Que l’opinion que l’on se fait des privilèges et que
l’on veuille toujours les combattre en s'en prenant aux privilégiés eux-mêmes
n’est pas nouveau et n’a jamais conduit ni à faire qu’il n’y ait plus de
privilégiés ni a faire qu’il n’y ait plus de privilèges. C’est qu’on ignore ce
qui fait la force et la nature du privilège et qu’on prend l’effet pour la
cause. On voit tout ce de par quoi il jouit de la vie et se dit que c’est ce
qui fait son privilège.
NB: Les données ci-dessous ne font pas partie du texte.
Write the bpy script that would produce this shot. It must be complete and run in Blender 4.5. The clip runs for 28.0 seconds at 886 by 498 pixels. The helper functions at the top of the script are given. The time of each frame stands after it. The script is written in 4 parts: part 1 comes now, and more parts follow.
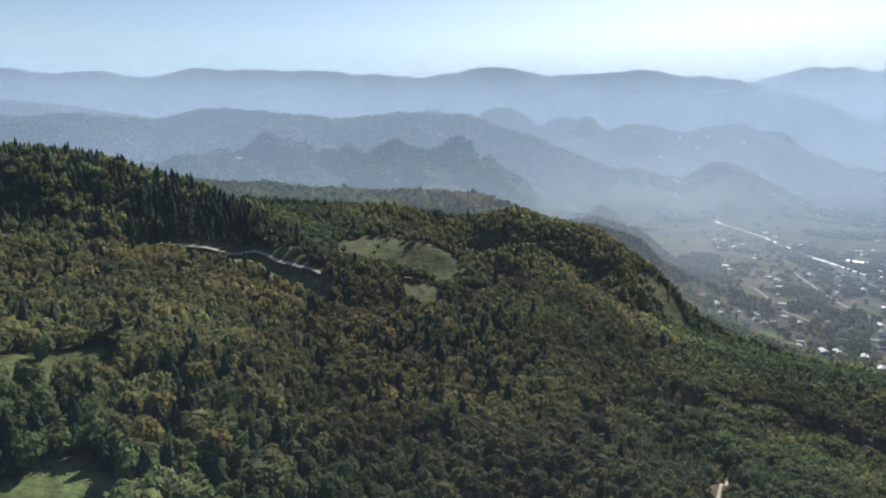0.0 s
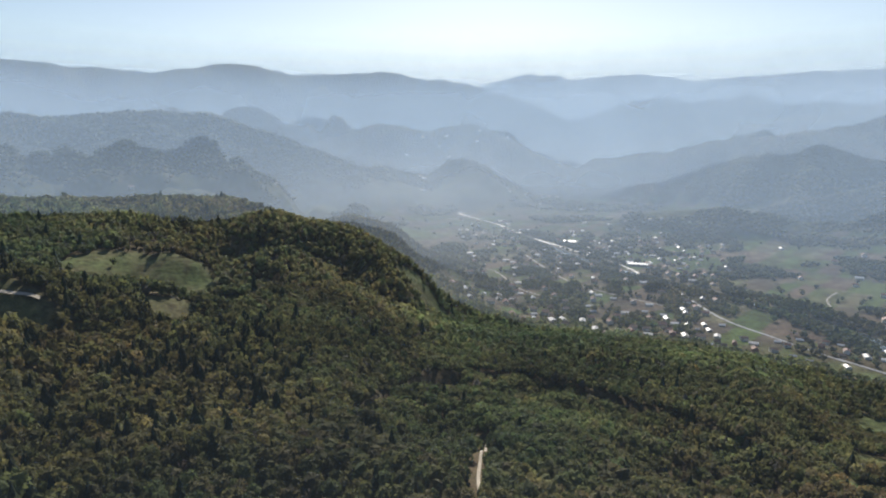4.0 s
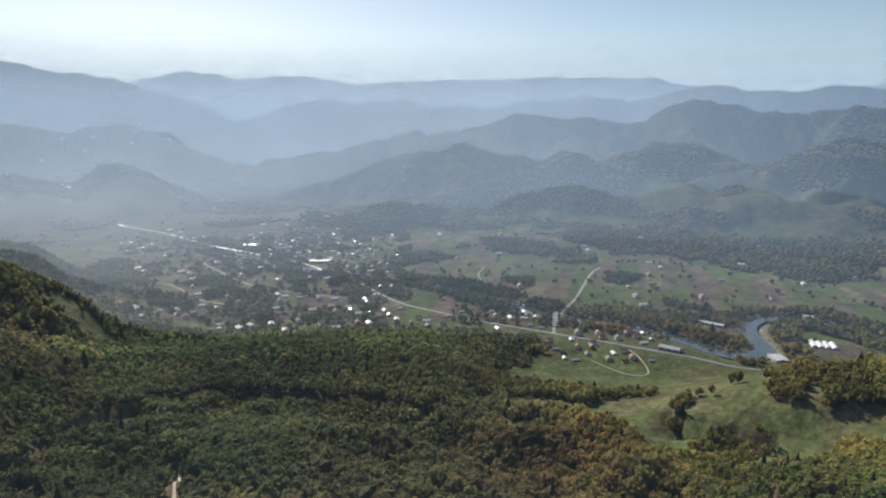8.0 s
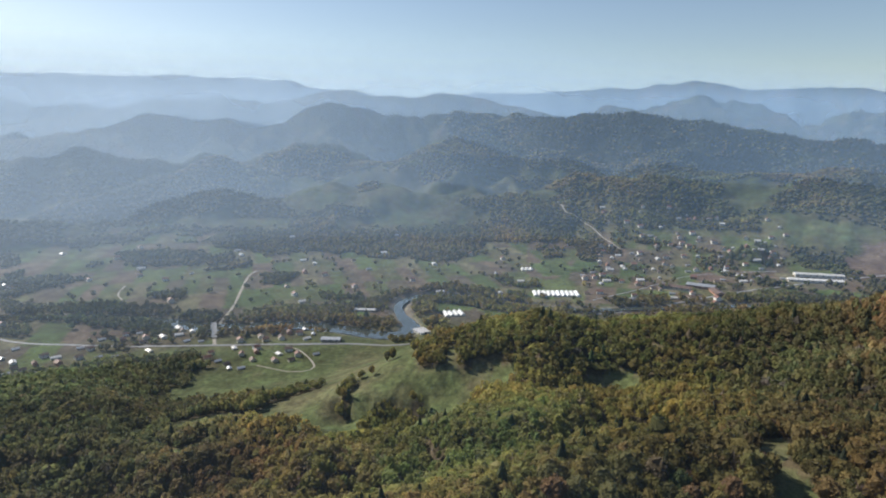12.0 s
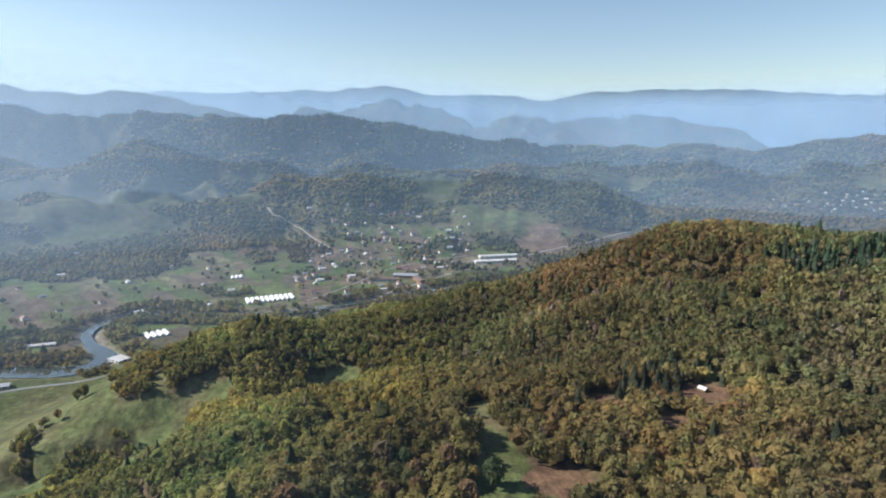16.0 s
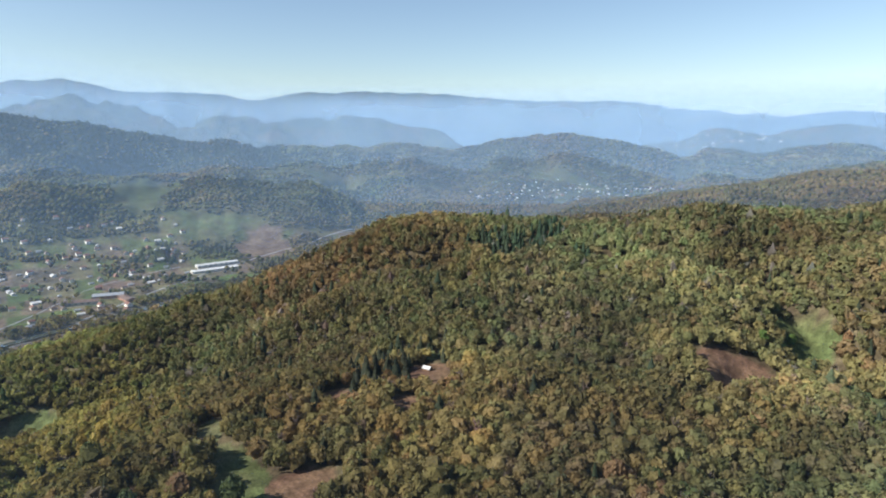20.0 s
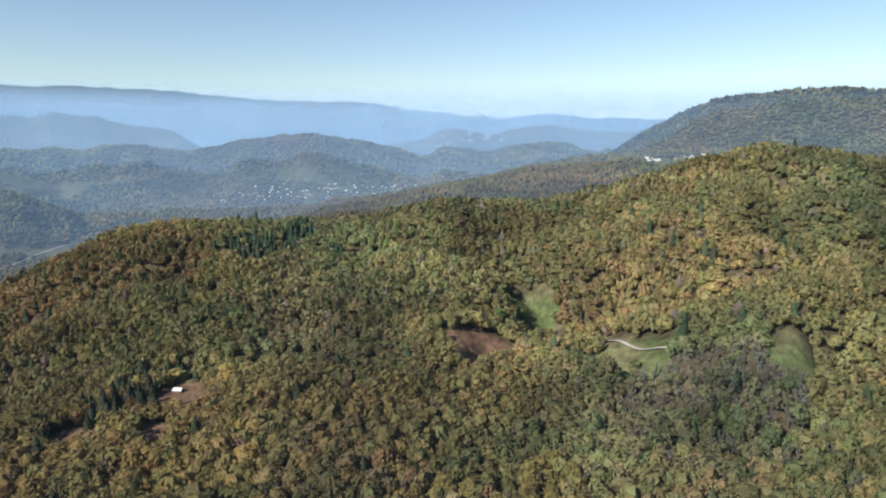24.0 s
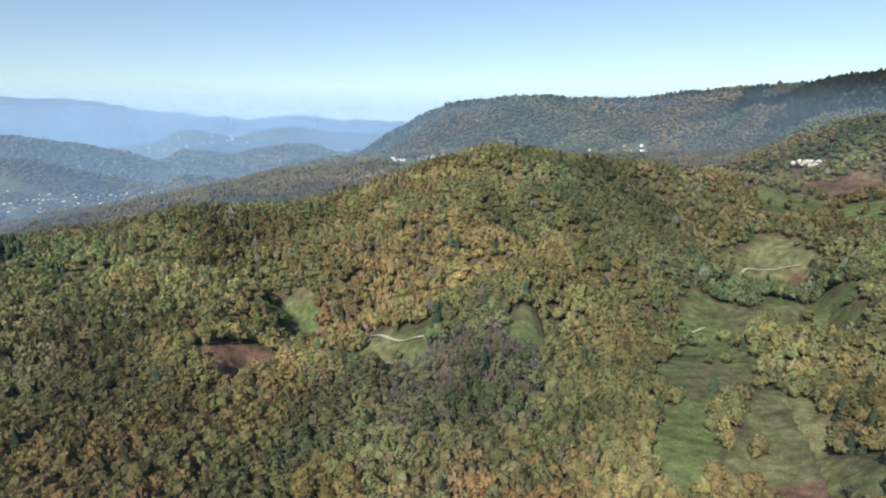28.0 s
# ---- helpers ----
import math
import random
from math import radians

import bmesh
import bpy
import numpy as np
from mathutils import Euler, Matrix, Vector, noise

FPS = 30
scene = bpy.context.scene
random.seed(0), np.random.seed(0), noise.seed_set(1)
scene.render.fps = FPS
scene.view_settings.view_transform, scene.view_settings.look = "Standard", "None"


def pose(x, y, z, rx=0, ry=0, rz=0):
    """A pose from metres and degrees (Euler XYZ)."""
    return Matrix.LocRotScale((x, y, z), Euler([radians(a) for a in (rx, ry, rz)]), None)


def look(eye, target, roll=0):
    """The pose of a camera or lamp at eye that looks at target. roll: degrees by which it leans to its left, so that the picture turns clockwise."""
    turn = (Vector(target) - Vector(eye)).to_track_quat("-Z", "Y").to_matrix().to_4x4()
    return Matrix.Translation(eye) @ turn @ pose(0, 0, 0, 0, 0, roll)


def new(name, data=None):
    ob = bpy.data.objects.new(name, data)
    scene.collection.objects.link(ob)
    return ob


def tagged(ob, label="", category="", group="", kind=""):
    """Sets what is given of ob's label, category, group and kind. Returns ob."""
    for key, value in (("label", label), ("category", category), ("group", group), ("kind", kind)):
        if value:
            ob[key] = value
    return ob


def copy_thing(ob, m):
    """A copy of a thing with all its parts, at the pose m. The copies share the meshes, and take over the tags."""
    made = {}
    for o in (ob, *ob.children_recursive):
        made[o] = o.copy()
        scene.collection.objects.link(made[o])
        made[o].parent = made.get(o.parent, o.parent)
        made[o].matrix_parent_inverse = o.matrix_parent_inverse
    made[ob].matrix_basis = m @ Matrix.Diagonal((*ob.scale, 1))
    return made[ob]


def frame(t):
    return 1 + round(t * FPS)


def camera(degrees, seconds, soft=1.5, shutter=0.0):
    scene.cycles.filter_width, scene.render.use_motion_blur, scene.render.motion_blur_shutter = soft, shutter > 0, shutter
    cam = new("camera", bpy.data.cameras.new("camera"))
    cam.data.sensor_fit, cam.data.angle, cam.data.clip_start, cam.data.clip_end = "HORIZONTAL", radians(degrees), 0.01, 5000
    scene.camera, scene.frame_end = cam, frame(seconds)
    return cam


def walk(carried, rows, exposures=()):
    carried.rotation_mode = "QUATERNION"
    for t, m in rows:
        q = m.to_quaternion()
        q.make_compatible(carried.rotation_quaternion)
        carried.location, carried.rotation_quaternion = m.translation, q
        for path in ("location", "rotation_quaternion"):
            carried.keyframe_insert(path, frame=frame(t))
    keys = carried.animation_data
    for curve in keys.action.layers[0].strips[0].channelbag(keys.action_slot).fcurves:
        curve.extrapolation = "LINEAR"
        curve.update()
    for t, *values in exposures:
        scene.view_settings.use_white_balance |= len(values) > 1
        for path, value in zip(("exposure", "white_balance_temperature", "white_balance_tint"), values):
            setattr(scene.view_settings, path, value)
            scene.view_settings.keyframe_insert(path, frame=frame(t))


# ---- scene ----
# The drone hangs 300 m above the valley floor (z = 0) and turns to its right where it is.
cam = camera(71.4, 28.0, soft=2.0)
EYE = 300.0
ROWS = [
    (0.0, 0.0, -11.10), (0.5, -2.18, -11.11), (1.0, -4.81, -11.11), (1.5, -7.51, -11.12), (2.0, -10.31, -11.13), (2.5, -13.11, -11.13),
    (4.5, -25.88, -11.12), (5.0, -29.14, -11.11), (5.5, -32.29, -11.10), (6.0, -35.97, -11.09), (6.5, -40.18, -11.08), (7.0, -44.40, -11.08),
    (7.5, -48.32, -11.08), (8.0, -52.04, -11.07), (8.5, -56.18, -11.05), (9.0, -60.50, -11.04), (9.5, -64.92, -11.03), (10.0, -69.14, -11.02),
    (10.5, -73.33, -11.01), (11.0, -77.31, -10.98), (11.5, -80.78, -10.96), (12.0, -83.96, -10.95), (12.5, -87.20, -10.94), (13.0, -90.71, -10.93),
    (13.5, -94.68, -10.91), (15.5, -107.70, -10.84), (16.0, -110.83, -10.82), (16.5, -113.95, -10.81), (17.0, -116.93, -10.81), (17.5, -119.91, -10.81),
    (18.0, -122.94, -10.81), (18.5, -126.54, -10.80), (19.0, -130.08, -10.80), (19.5, -133.40, -10.80), (20.0, -136.54, -10.79), (20.5, -139.54, -10.79),
    (21.0, -142.52, -10.79), (21.5, -145.43, -10.79), (23.5, -156.77, -10.79), (24.0, -159.56, -10.78), (24.5, -162.25, -10.75), (25.0, -165.25, -10.73),
    (25.5, -168.53, -10.72), (26.0, -171.70, -10.71), (26.5, -174.55, -10.69), (27.0, -176.95, -10.68), (27.5, -179.58, -10.65), (28.0, -182.28, -10.63),
]
walk(cam, [(t, pose(0, 0, EYE, 90 + pitch, 0, yaw)) for t, yaw, pitch in ROWS], exposures=[(0, 0.92, 6800, 10), (5, 0.80, 7200, 11), (9, 0.74, 7200, 11), (13, 0.98, 7000, 10), (18, 1.28, 6800, 9), (24, 1.17, 6700, 8), (28, 1.15, 6600, 8)])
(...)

C’est en effet ce a quoi il est arrivé. Et que certains
feindront de mépriser quand beaucoup ne feront que l’envier. Ceux-ci en le méprisant mépriseront la vie, ceux-la en l'enviant ne sauront pas ce qu’ils
envient. Le premier privilège est le privilège d’exister. Ensuite tout ce qui augmente notre
puissance d’exister ou d’agir, qui ne nous fait que plus exister ne nous rend
que plus heureux et cette joie qui fait qu’un homme se considère lui-même et
considère sa puissance d’agir s’appelle la satisfaction de soi,
écrit Spinoza dans l’Éthique. Il n’y a pas plus satisfait de lui-même qu’un
riche, qu’un privilégié, qu’un puissant, a-t-on pour habitude de dire avec
dégoût, car on n’y voit que prétention et qu’une personne imbue d’elle-même,
sans lui reconnaître qu’elle ne s’est pas contenter de se conserver dans son être
mais qu’elle a voulu accroître son être. On ne voit que l’avoir, que les biens et
la jouissance de ces biens. On ne voit pas l’être et l’accroissement de l’être
et cette jouissance suprême qui est la satisfaction de soi en se considérant
soi-même et aussi, oui aussi ses richesses, qui ne sont pas que de l’avoir pour
de l’avoir (qui ne fait que la richesse de l’avare) mais pour agir, augmenter
donc sa puissance d’être. Celui qui connaît la nature du privilège ne le verra
pas dans un bien extérieur à l’homme, dans toute richesse extérieure qui n’en
est que l’effet. Est plus juste alors l’expression qui dit il a la dent
longue celui-la en parlant de quelqu’un qui en voudrait plus qu’un autre,
c’est-à-dire qui manifesterait plus qu'un autre sa puissance d’être. Et s’il y a une injustice
c’est tout ce qui encouragerait chez certains leur puissance d’être quand elle
serait chez d’autres découragée. Ce ne sont donc pas les richesses qu’il
faudrait combattre ou envier ou mépriser, pas plus que les riches, les
privilégiés, les puissants. Ce n’est pas qu’il n’y ait pas une égale
répartition des richesses mais, si je puis m’exprimer ainsi, qu’il n’y ait pas
une égale répartition de la satisfaction de soi. C’est là que je veux en venir
tout en m’appuyant sur ma lecture de l’Éthique de Spinoza : La
satisfaction de soi est en fait le suprême bien que nous puissions espérer. Car
personne (…) ne s’efforce de conserver son être en vue d’une autre fin ;
et parce que cette satisfaction de soi est toujours plus nourrie et fortifiée
par les louanges (…) étant au contraire (…) toujours plus troublée par le
blâme… Voyez ceux qui s’auto congratulent à longueur de temps
dans les médias et qui réclament aussi la reconnaissance de ceux qui ne
reçoivent ni ne recevront jamais aucune reconnaissance, jamais les applaudissements de la
foule, jamais les cris de la foule, jamais le bain de foule, qui, n’étant que la foule, comment
pourrait-elle prétendre à la satisfaction de soi qui ne revient qu’à une
personne, c’est-à-dire à la personne qui a su se détacher de la foule. La
foule qui, quand elle manifeste non pas pour quelqu’un mais pour elle-même, non
pas "sa joie" mais son mécontentement, ne sera pas louée mais blâmée. Et chacun
rentrera chez lui la queue basse. A qui la satisfaction de soi ? A qui la
puissance d’exister ? Voilà la nature du privilège. Voilà la cause de tous
privilèges. Et en en combattant les effets, que tout le monde et à juste titre
recherche, on n’en combattra pas la cause.